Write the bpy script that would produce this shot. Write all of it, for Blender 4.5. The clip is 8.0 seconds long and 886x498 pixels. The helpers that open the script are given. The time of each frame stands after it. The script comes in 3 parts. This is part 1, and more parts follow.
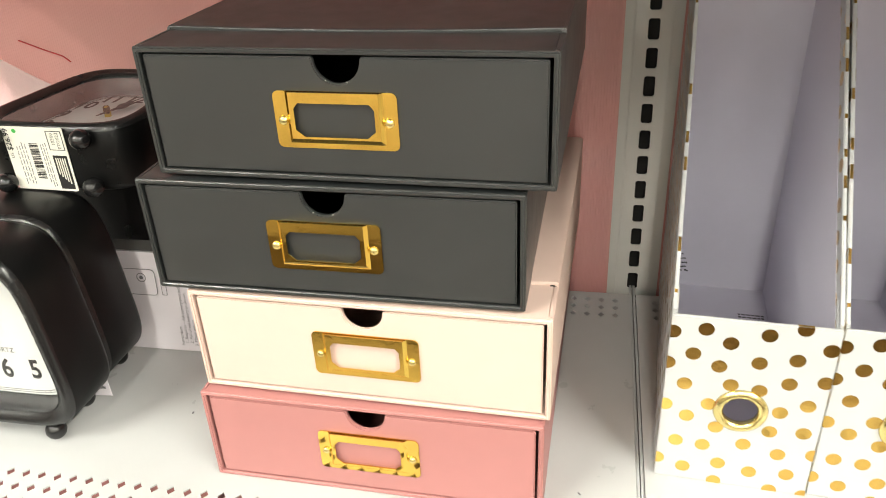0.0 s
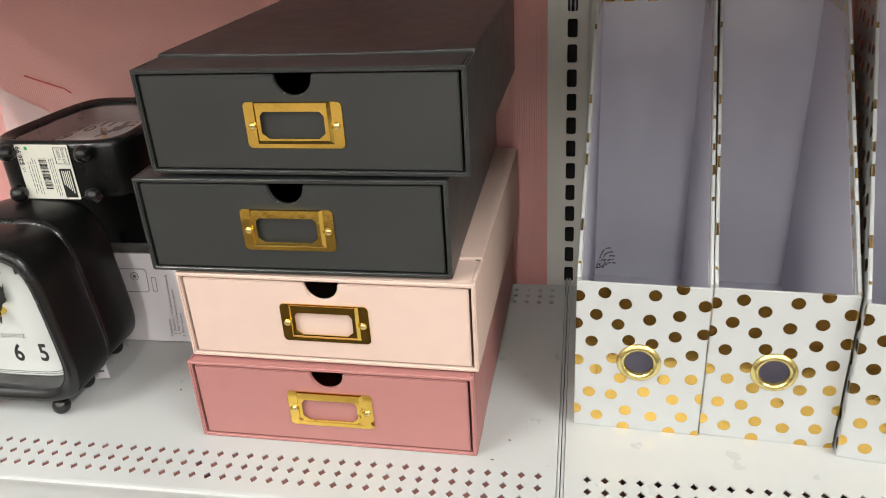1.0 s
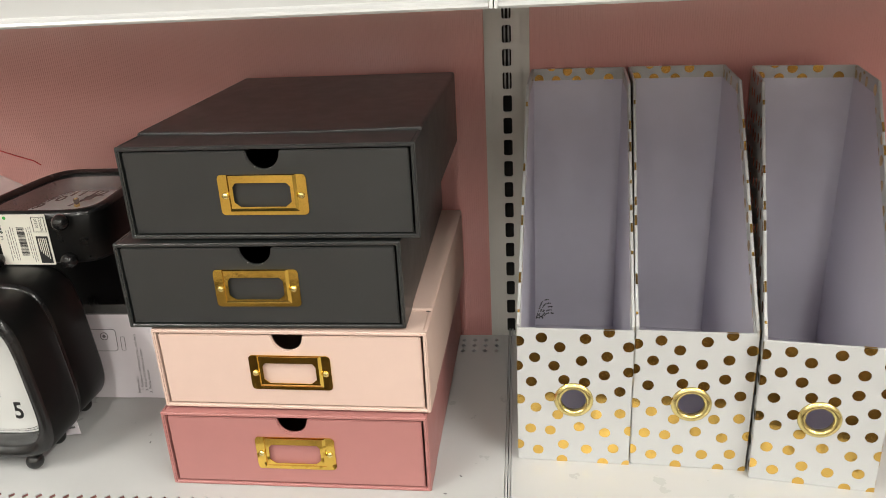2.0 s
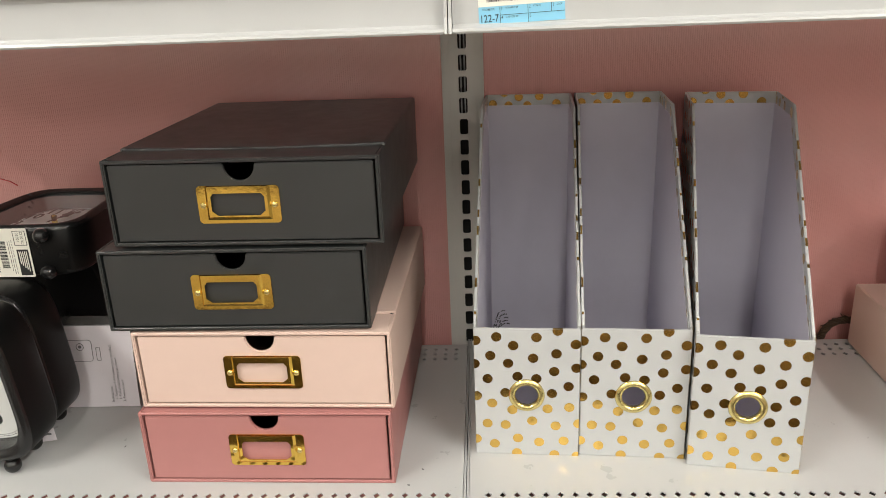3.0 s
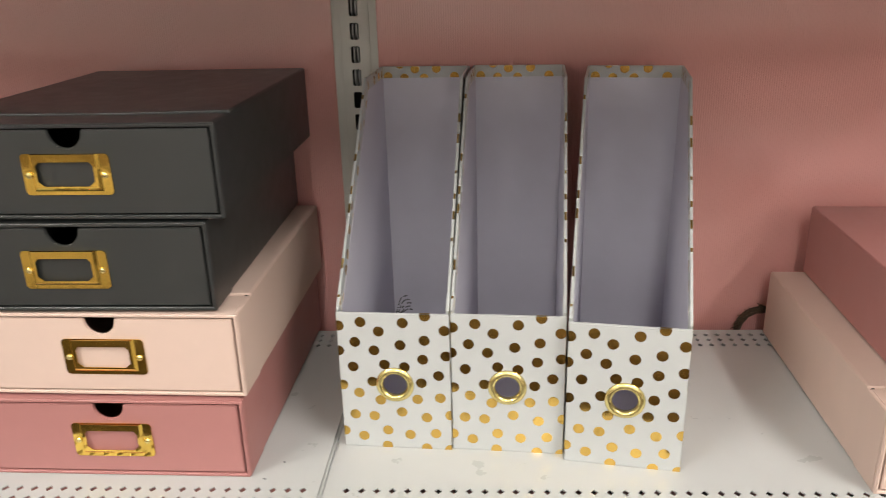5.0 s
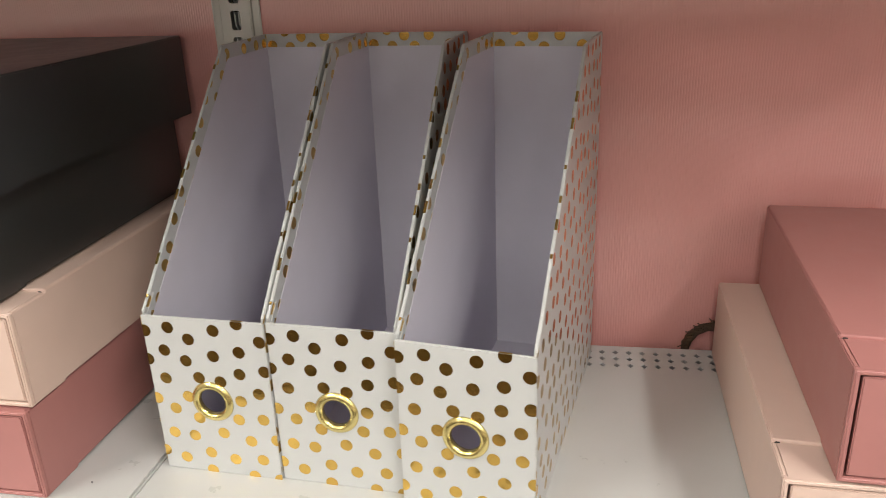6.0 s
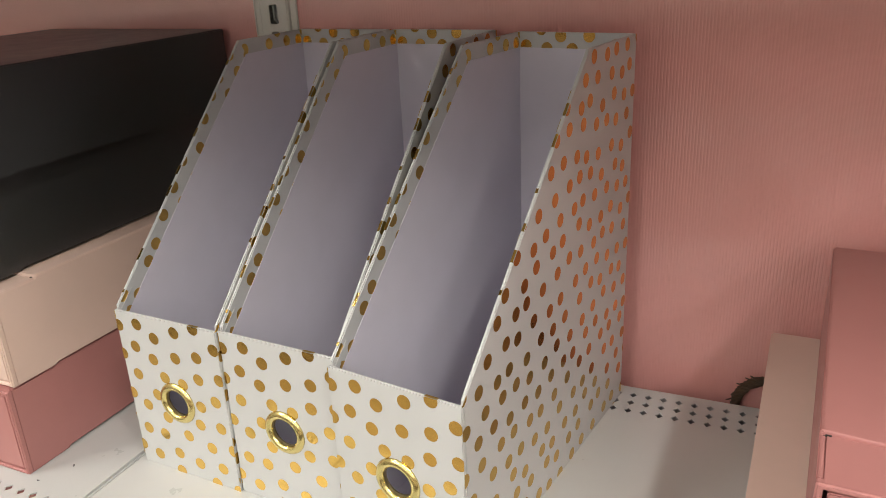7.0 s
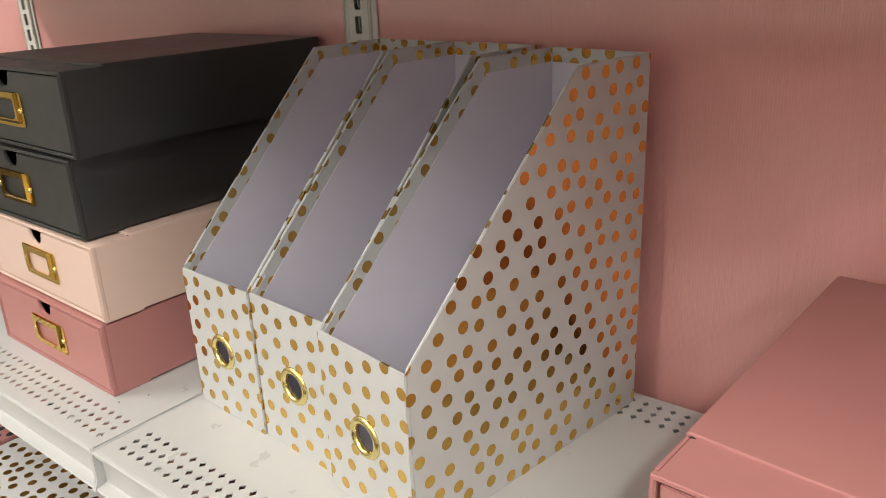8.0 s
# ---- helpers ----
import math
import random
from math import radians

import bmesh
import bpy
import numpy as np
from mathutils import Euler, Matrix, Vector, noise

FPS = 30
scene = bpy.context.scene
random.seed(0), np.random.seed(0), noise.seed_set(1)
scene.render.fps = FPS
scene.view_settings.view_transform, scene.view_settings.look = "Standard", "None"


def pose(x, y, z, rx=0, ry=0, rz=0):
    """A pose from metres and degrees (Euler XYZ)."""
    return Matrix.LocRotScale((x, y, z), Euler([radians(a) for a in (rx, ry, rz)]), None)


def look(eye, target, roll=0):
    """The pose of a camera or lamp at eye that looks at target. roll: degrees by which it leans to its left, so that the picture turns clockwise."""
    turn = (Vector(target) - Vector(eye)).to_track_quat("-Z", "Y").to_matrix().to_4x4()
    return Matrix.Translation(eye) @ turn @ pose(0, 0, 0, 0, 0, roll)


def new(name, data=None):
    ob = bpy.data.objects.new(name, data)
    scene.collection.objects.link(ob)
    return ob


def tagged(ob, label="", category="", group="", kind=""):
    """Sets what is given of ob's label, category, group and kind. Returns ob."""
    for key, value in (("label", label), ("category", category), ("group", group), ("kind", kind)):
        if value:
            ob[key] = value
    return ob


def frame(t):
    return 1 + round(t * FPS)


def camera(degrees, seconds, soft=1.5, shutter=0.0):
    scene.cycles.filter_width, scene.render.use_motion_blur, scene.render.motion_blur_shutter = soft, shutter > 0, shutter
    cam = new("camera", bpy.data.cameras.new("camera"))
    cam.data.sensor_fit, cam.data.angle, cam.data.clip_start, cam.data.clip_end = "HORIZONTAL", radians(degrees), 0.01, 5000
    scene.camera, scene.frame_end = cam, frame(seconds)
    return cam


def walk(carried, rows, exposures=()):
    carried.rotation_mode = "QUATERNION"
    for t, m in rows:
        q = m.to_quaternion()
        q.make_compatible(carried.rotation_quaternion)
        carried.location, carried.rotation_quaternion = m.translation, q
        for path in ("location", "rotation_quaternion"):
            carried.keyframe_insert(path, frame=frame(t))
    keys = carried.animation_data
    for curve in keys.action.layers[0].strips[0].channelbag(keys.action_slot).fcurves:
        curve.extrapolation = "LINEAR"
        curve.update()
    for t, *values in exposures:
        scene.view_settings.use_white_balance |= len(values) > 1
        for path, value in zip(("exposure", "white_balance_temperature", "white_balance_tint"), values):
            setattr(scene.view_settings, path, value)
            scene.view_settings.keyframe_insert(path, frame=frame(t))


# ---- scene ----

## What you are asked to do
Give the number of lines where the string "noise" occurs, without any further text.

## Problem solution
2